Although it wasn't technically a concept album, Mercyful Fate's 1983 album Melissa introduced us to the character of the same name, a witch who was burned at the stake by a Catholic priest. She pops up again on the 1984 album Don't Break The Oath on the song "Come To The Sabbath", in which a Satanic coven is performing a ritual to place a hex on said priest. Another character, named "Missy" but presumed to be the very same Melissa, plays a large part in King Diamond's solo album Them, while the actual Melissa returns on the 1993 Fate album In The Shadows, in a song titled "Is That You, Melissa?" (Melissa can be seen, above right, on the cover of the album).
So what's the deal?
King Diamond writes the "Melissa" story arc from a first-person point of view, implying that she is, indeed, his lost love, and that he is the one seeking to exact revenge on the priest who murdered her. He hints that he is still haunted by her spirit, and that her ghost is present whenever his Satanic coven convenes. Heavy shit.

Let's see... Witches? Catholic priests? Revenge fantasies and Satanic incantations?
Yeah, this one has Dario Argento written all over it. As he has proved in the past with Suspiria, Tenebre, Deep Red, and, well, just about every film he's ever been involved with, Argento is a master of the religious/occult Horror film, and should have no problem directing a flick like Melissa. King Diamond can star as himself, of course, opposite Blade-era Parker Posey as the title character.
Money in the bank.


As you should all know by now, Nocturnus' 1990 classic The Key tells the tale of some (unnamed) astronaut dudes who use "the key" to travel back in time to kill baby Jesus.
I guess I don't really need to explain much more than that.


We'll put Guillermo del Toro (right, of Pan's Labyrinth and Hellboy fame) at the helm on this one. An all-star cast of time-travelling astronauts, including Crispin Glover, Danny Trejo, and Bruce Campbell should do the trick, casting-wise, along with a cameo by Nocturnus' own Mike Browning as Jesus! Brilliant!
The only problem is that Mr. del Toro is booked until at least 2017, co-directing The Hobbit with Peter Jackson, then working on a remake of Vonnegut's Slaughterhouse Five, then adapting Dan Simmons' upcoming novel The Drood (FUCK YEAH), followed by an adaptation of H.P. Lovecraft's At The Mountains of Madness (DOUBLE FUCK YEAH). But that's okay. We can wait.

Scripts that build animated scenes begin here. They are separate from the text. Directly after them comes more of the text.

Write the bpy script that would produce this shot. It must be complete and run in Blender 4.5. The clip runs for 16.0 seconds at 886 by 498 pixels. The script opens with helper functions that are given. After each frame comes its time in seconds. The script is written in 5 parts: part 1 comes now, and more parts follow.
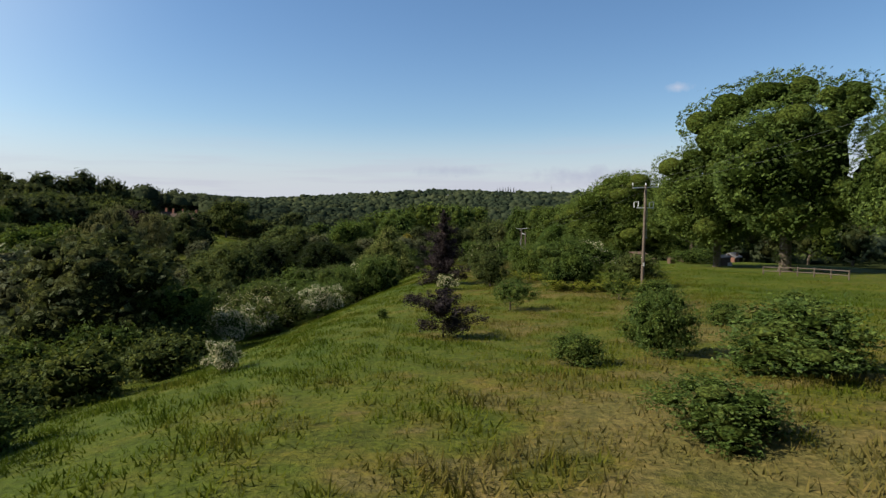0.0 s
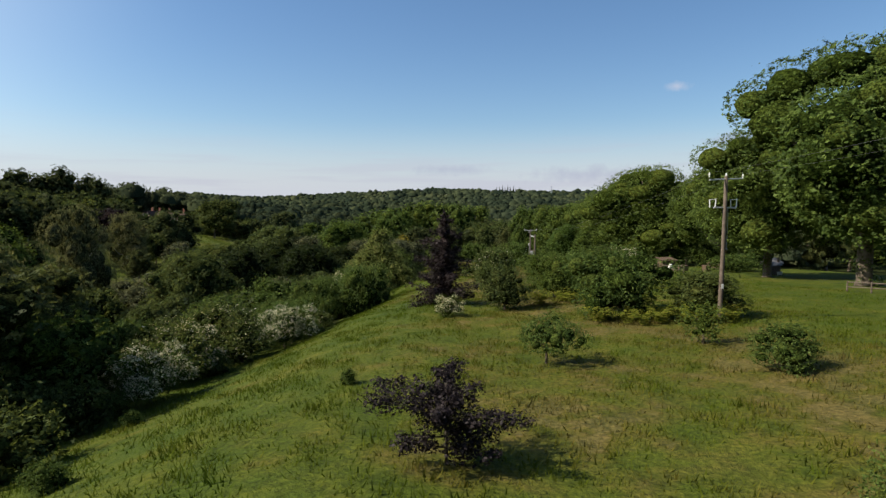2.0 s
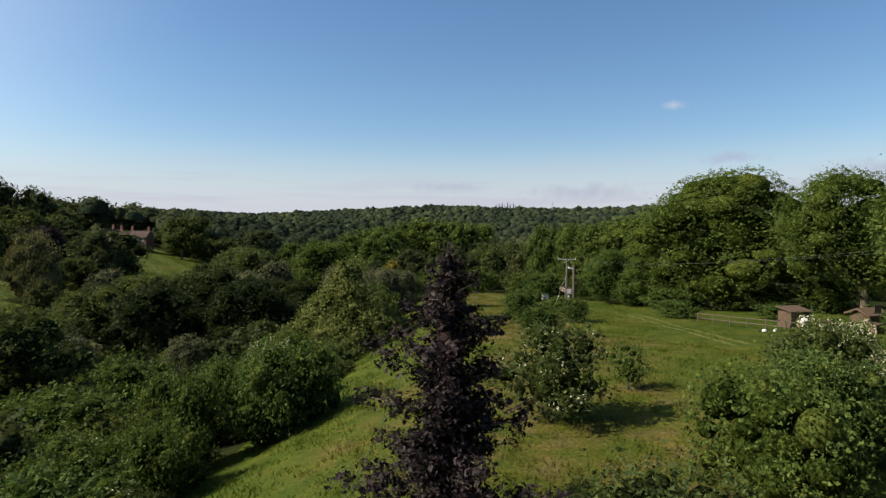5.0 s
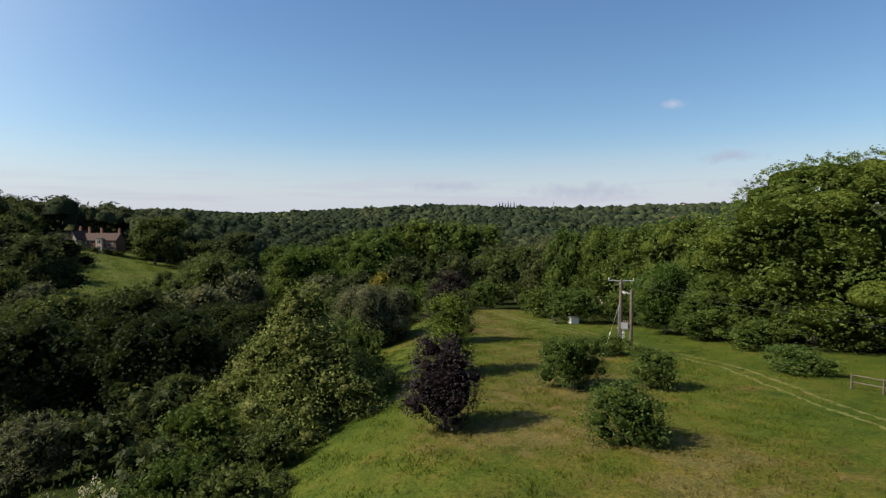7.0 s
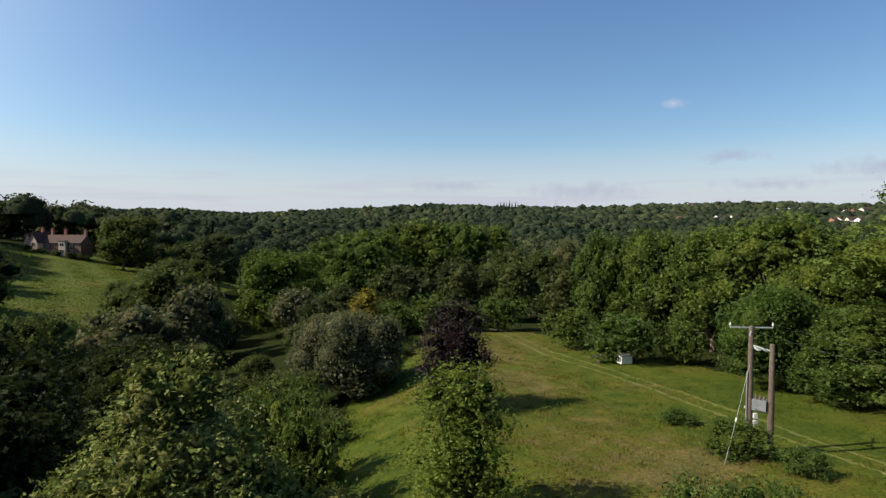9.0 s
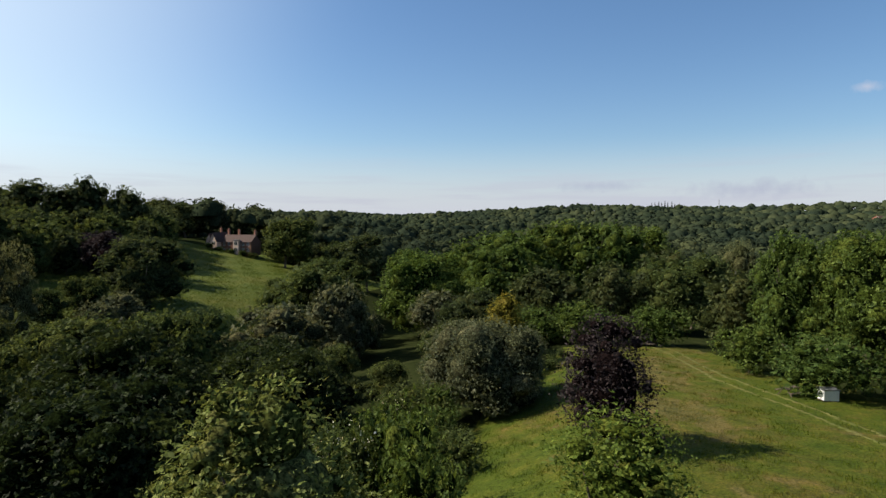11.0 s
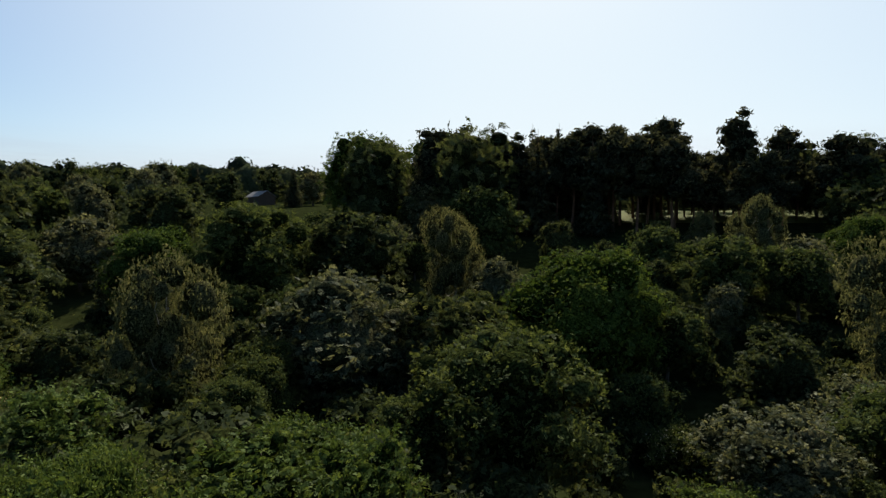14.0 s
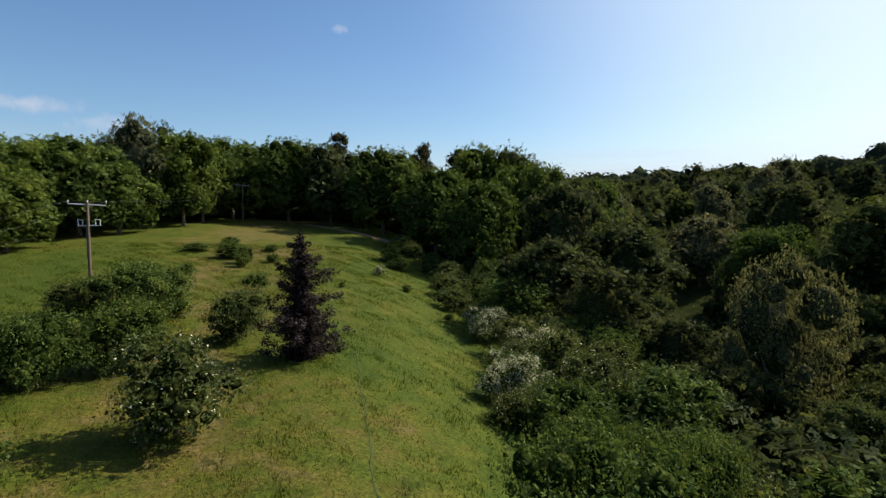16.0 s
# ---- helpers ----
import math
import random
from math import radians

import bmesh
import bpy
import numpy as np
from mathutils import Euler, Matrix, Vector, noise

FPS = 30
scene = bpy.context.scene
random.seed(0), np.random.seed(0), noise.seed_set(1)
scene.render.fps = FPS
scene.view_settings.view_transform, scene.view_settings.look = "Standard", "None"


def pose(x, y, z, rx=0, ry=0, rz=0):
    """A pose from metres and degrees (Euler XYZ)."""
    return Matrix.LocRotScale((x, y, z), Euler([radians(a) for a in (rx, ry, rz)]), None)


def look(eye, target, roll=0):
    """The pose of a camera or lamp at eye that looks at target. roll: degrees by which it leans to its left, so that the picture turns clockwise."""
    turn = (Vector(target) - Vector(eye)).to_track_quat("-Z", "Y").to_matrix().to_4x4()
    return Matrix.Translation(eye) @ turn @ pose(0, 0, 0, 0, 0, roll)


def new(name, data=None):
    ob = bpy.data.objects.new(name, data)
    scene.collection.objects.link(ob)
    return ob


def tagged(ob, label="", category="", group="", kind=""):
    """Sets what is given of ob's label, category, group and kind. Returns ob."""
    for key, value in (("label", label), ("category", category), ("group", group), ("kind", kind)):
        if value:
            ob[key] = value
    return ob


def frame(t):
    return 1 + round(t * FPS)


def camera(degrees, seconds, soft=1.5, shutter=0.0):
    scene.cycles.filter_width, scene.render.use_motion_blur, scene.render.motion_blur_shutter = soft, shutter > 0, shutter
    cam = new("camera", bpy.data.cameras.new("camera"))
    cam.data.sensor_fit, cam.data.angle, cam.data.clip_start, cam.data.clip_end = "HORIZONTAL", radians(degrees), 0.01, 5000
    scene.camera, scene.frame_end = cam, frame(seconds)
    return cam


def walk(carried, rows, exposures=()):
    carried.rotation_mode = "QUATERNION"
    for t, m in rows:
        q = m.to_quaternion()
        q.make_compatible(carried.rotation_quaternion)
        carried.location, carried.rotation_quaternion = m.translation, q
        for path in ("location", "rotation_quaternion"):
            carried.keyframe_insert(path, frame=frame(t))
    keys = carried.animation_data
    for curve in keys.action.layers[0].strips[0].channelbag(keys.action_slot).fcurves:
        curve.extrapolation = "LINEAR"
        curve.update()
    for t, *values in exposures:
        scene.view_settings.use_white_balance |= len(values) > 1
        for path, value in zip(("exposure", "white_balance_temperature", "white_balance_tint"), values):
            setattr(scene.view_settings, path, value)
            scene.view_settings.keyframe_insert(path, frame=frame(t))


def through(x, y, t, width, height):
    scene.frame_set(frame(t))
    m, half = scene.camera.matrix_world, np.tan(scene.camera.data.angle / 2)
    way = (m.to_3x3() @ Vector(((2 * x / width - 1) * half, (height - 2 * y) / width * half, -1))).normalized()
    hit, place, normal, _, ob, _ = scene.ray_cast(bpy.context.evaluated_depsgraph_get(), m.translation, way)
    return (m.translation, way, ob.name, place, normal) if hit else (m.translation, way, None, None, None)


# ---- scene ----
# ---------------------------------------------------------------- camera
cam = camera(76.0, 16.0, soft=1.4)
# seconds, x, y, z, yaw, pitch, roll: a level flight along a hilltop meadow, then a slow turn on the spot
ROWS = [
    (0.0, 0.0, 0.0, 8.0, 0.0, -4.35, 0.0),
    (0.5, 0.0, 2.3, 8.0, 0.0, -4.4, 0.0),
    (1.0, -0.05, 5.8, 8.0, -0.1, -4.45, 0.0),
    (1.5, -0.05, 9.5, 8.0, -0.1, -4.45, 0.0),
    (2.0, -0.1, 13.9, 8.0, -0.1, -4.45, 0.0),
    (2.5, -0.1, 18.9, 8.0, -0.15, -4.45, 0.05),
    (3.0, -0.15, 24.4, 8.0, -0.2, -4.45, 0.05),
    (3.5, -0.15, 30.2, 8.0, -0.2, -4.45, 0.1),
    (4.0, -0.15, 35.9, 8.0, -0.2, -4.45, 0.1),
    (4.5, -0.15, 42.2, 8.05, -0.2, -4.35, 0.1),
    (5.0, -0.15, 48.4, 8.15, -0.25, -2.72, 0.1),
    (5.5, -0.2, 54.5, 8.3, -0.28, -2.72, 0.1),
    (7.0, -0.3, 72.3, 8.8, -0.3, -2.8, 0.0),
    (7.5, -0.35, 78.3, 8.9, -0.3, -2.85, 0.0),
    (8.0, -0.4, 84.5, 8.9, -0.3, -2.85, 0.0),
    (8.6, -0.45, 91.6, 9.05, -0.3, -2.85, 0.0),
    (9.4, -0.55, 98.9, 9.15, -0.25, -2.82, 0.0),
    (10.3, -0.6, 101.9, 9.15, -0.1, -2.82, 0.0),
    (10.5, -0.6, 102.0, 9.1, 0.97, -2.8, 0.0),
    (11.0, -0.6, 102.0, 8.9, 14.35, -2.68, -0.05),
    (11.5, -0.6, 102.0, 8.55, 30.15, -2.6, -0.15),
    (12.0, -0.6, 102.0, 8.25, 46.0, -2.6, -0.2),
    (12.5, -0.6, 102.0, 8.1, 61.9, -2.6, -0.2),
    (13.0, -0.6, 102.0, 8.05, 78.0, -2.65, -0.2),
    (13.5, -0.6, 102.0, 8.05, 93.9, -2.7, -0.15),
    (14.0, -0.6, 102.0, 8.05, 109.7, -2.75, 0.0),
    (14.5, -0.6, 102.0, 8.05, 125.6, -2.8, 0.0),
    (15.0, -0.6, 102.0, 8.05, 141.6, -2.85, 0.0),
    (15.5, -0.6, 102.0, 8.05, 157.6, -2.8, -0.1),
    (16.0, -0.6, 102.0, 8.05, 166.9, -2.75, -0.2),
]
walk(cam, [(t, pose(x, y, z, 90 + pitch, 0, yaw) @ pose(0, 0, 0, 0, 0, roll)) for t, x, y, z, yaw, pitch, roll in ROWS], [(0.0, 0.75), (10.5, 0.75), (12.0, 0.72), (13.0, 0.6), (14.5, 0.5), (15.0, 0.42), (15.5, 0.55), (16.0, 0.8)])

# ---------------------------------------------------------------- sky and sun
SUN_YAW, SUN_ELEV = 100.0, 40.0          # degrees: yaw anticlockwise from +y
world = bpy.data.worlds.new("sky")
scene.world = world
world.use_nodes = True
wn = world.node_tree
wn.nodes.clear()
sky = wn.nodes.new("ShaderNodeTexSky")
sky.sky_type = "NISHITA"
sky.sun_disc = False
sky.sun_elevation = radians(SUN_ELEV)
sky.sun_rotation = radians(-SUN_YAW)
sky.altitude = 100
sky.air_density, sky.dust_density, sky.ozone_density = 1.0, 0.9, 2.7
bg = wn.nodes.new("ShaderNodeBackground")
bg.inputs["Strength"].default_value = 0.085
wout = wn.nodes.new("ShaderNodeOutputWorld")
hue = wn.nodes.new("ShaderNodeHueSaturation")
hue.inputs["Saturation"].default_value = 1.14
wn.links.new(sky.outputs["Color"], hue.inputs["Color"])
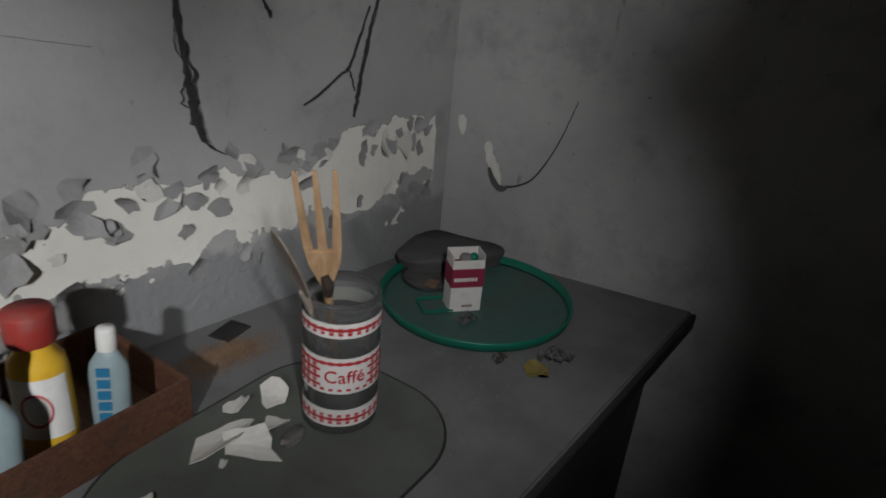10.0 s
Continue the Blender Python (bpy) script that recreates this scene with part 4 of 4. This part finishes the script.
def carton():
    ob = thing("medicine_carton", "torn white and maroon medicine carton standing in the tray", "carton", (1.484, -0.234, ZY), -33)
    w, d, h, t = 0.058, 0.043, 0.106, 0.0014
    for x0, x1, y0, y1, dh in ((-w / 2, w / 2, -d / 2, -d / 2 + t, -0.006), (-w / 2, w / 2, d / 2 - t, d / 2, 0.002), (-w / 2, -w / 2 + t, -d / 2 + t, d / 2 - t, 0.0), (w / 2 - t, w / 2, -d / 2 + t, d / 2 - t, 0.004)):
        part("wall", box(x0, x1, y0, y1, 0, h + dh), M_CARTON, ob)
    part("band", box(-w / 2 - 0.0006, w / 2 + 0.0006, -d / 2 - 0.0006, d / 2 + 0.0006, 0.048, 0.084), M_MAROON, ob, "maroon printed band")
    for k in range(8):
        part("mark", box(-w / 2 + 0.004 + 0.0055 * k, -w / 2 + 0.008 + 0.0055 * k, -d / 2 - 0.001, -d / 2 - 0.0004, 0.060, 0.067), M_WHITE, ob, "white printed mark")
    for k in range(4):
        part("mark", box(-0.006 + 0.005 * k, -0.0025 + 0.005 * k, -d / 2 - 0.0004, -d / 2 + 0.0002, 0.008, 0.013), M_BROWN, ob, "brown printed mark")
    part("tube", lathe([(0, 0.01), (0.011, 0.01), (0.011, 0.098), (0.009, 0.102), (0, 0.103)], 20), M_DUST, ob, "grey tube inside", True)
    bm = bmesh.new()
    bmesh.ops.create_uvsphere(bm, u_segments=16, v_segments=10, radius=0.009, matrix=Matrix.Translation((0.013, -0.004, 0.098)))
    part("stopper", bm, M_GREEN, ob, "green stopper", True)
    return ob


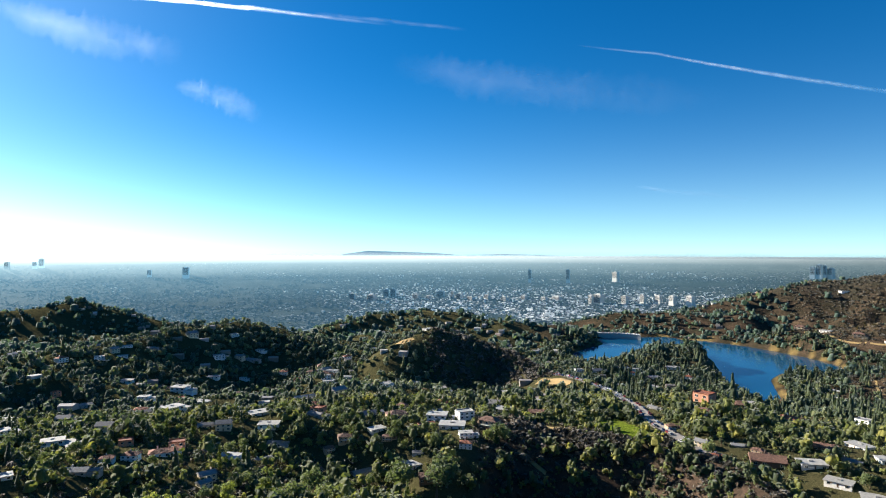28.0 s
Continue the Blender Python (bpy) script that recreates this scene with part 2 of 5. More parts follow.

During the course of my research for this post, I came accross a band called Manticora that recorded a whole concept album based on Dan Simmons' Hyperion Cantos (the best book series ever). Even though their music is pretty lame, I was inspired to find yet another band raising the bar on geekdom so profoundly. Check out these Danish nerds on Myspace here.


Anonymous said...

So close. I'm going to have to go with David Spade as King Diamond though.

Shelby Cobras said...

Visually, i agree. but i don't think spade could pull off the danish accent convincingly.